In his book “The Erotics of Kabbala” published in 1923, Langer argued
that “brotherly love,” i.e. love of a man for a man, is in fact the
deepest
basic urge in Judaism, at the basis of the commandment of
“love thy
fellow man as thyself.” In his view, in early
Judaism the erotic stream
of love between men prevailed, but over
the generations “love of woman”
prevailed. Like Schoeps
after him, Langer concluded that the harsh prohibition
of sexual relations
between men constitutes proof that the tendency toward
it was common
among Jews. He also argued that an erotic relationship,
which not
actualized in the form of intercourse, is what connects yeshiva
students
to one another and to their rabbi.
Langer’s
ambition in life was to reawaken “love of the friend,” that
“lofty and sublime human emotion that was extinguished in the hearts
of the Hebrews in their bitter and biting exile.” Had he not died before his
time, he might have succeeded in spreading the idea in Israel that Judaism
and homosexuality are not mutually exclusive, but rather are connected in a complex way.

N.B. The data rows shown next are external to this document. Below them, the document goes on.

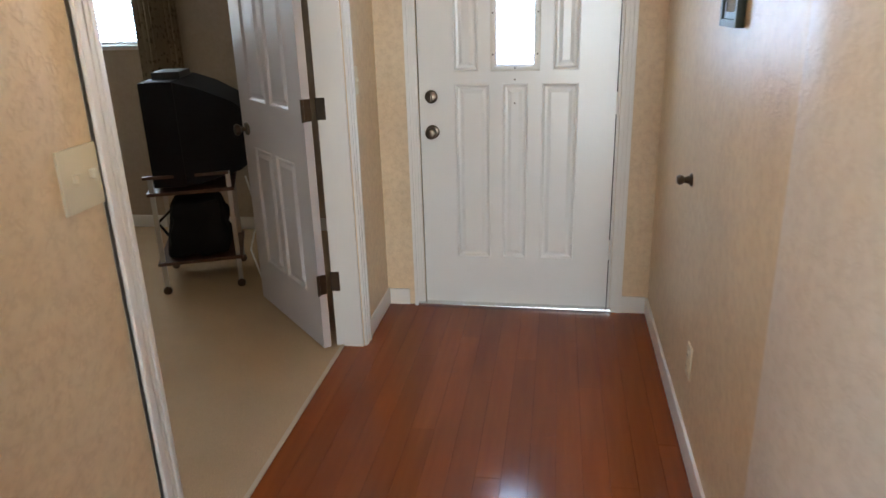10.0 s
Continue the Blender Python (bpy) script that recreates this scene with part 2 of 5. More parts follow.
def blossom(name, ground, colours, scale, amount=0.56):
    """Printed cloth: petals and leaves in scattered clumps on a plain ground."""
    m = bpy.data.materials.new(name)
    m.use_nodes = True
    nt = m.node_tree
    n, link = nt.nodes, nt.links
    b = n["Principled BSDF"]
    b.inputs["Roughness"].default_value = 0.9
    b.inputs["Specular IOR Level"].default_value = 0.2
    tc = n.new("ShaderNodeTexCoord")
    warp = n.new("ShaderNodeTexNoise")
    warp.inputs["Scale"].default_value = scale * 1.6
    link.new(tc.outputs["Object"], warp.inputs["Vector"])
    add = n.new("ShaderNodeMix")
    add.data_type, add.blend_type = "RGBA", "ADD"
    add.inputs["Factor"].default_value = 0.7 / scale
    link.new(tc.outputs["Object"], add.inputs["A"])
    link.new(warp.outputs["Color"], add.inputs["B"])
    last = None
    for k, (colour, size, low) in enumerate(colours):
        mp = n.new("ShaderNodeMapping")
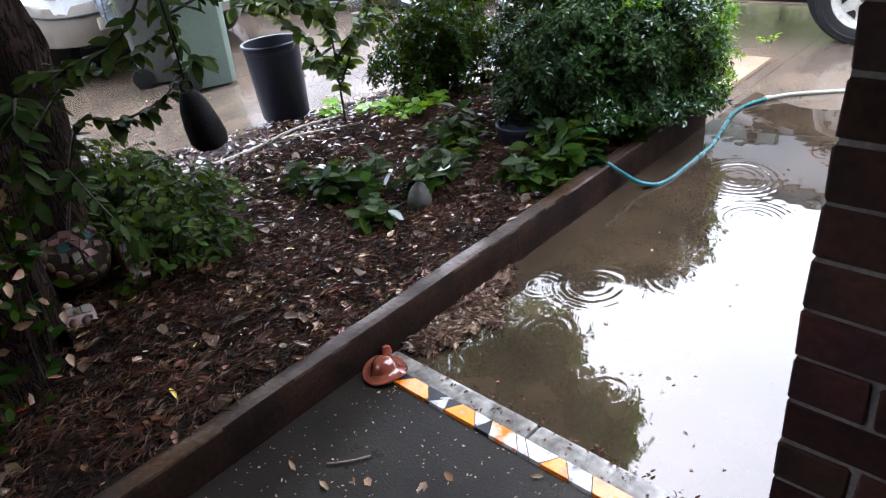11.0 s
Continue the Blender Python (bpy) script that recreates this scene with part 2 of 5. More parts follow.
M_LENS = glassy("lamp_lens", (0.75, 0.74, 0.68), 0.03, 1.5, 0.25)
M_HEADLAMP = material("dull_headlamp_glass", (0.34, 0.28, 0.2), 0.1, second=(0.5, 0.46, 0.38), vary=0.1, fine=30, coarse=9, bump=0.0, coat=0.5)
M_AMBER = material("amber_lens", (0.8, 0.28, 0.03), 0.2, vary=0.1, bump=0.0, coat=0.5)
M_ORANGE = material("orange_plastic", (0.85, 0.3, 0.03), 0.4, vary=0.1, bump=0.0)
M_TEAL = material("teal_garden_hose", (0.0, 0.12, 0.125), 0.28, second=(0.008, 0.075, 0.078), vary=0.25, fine=60, coarse=12, bump=0.2, coat=0.3)
M_OLDHOSE = material("grey_green_hose", (0.3, 0.31, 0.24), 0.4, vary=0.15, fine=60, coarse=8, bump=0.2)
M_TERRA = material("glazed_terracotta", (0.2, 0.05, 0.028), 0.14, second=(0.13, 0.035, 0.022), vary=0.2, fine=30, coarse=10, bump=0.1, coat=0.7)
M_STONE = material("grey_stone", (0.05, 0.045, 0.037), 0.7, second=(0.028, 0.025, 0.02), vary=0.3, fine=60, coarse=8, bump=0.5, spec=0.2)
# Turtle's pebbles and dirty tiles: the tree's shade is put into their darker colours.
M_PEBBLE = material("pale_pebble", (0.115, 0.08, 0.053), 0.45, second=(0.07, 0.035, 0.02), vary=0.25, fine=30, coarse=25, bump=0.05, per="object", spec=0.15)
M_SHARD = material("dirty_shaded_cream_tile", (0.125, 0.105, 0.082), 0.4, second=(0.06, 0.048, 0.038), vary=0.2, fine=25, coarse=18, bump=0.02, spec=0.15)
M_TILE_W = material("white_glazed_tile", (0.5, 0.47, 0.43), 0.25, second=(0.06, 0.057, 0.06), mix_at=0.58, vary=0.2, fine=25, coarse=34, bump=0.05, coat=0.2)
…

Regrettably, in the decades after his death
this message was completely forgotten.
The LGBT liberation movement
appeared only in the 1970s, as an American-style,
secular, liberal
movement.
It is not necessary
to accept the theories propounded by Laner, Schoeps and
others like
them, but their attempts to create a Jewish homosexuality are
particularly
relevant now. In face of the murderous violence that invokes
Jewish
justifications, there is no reason to make do with just allowing
gays
to live. It should be argued that homosexual passion and its realization
constitute a layer in Judaism itself. Sodom, after all, is also located in Israel.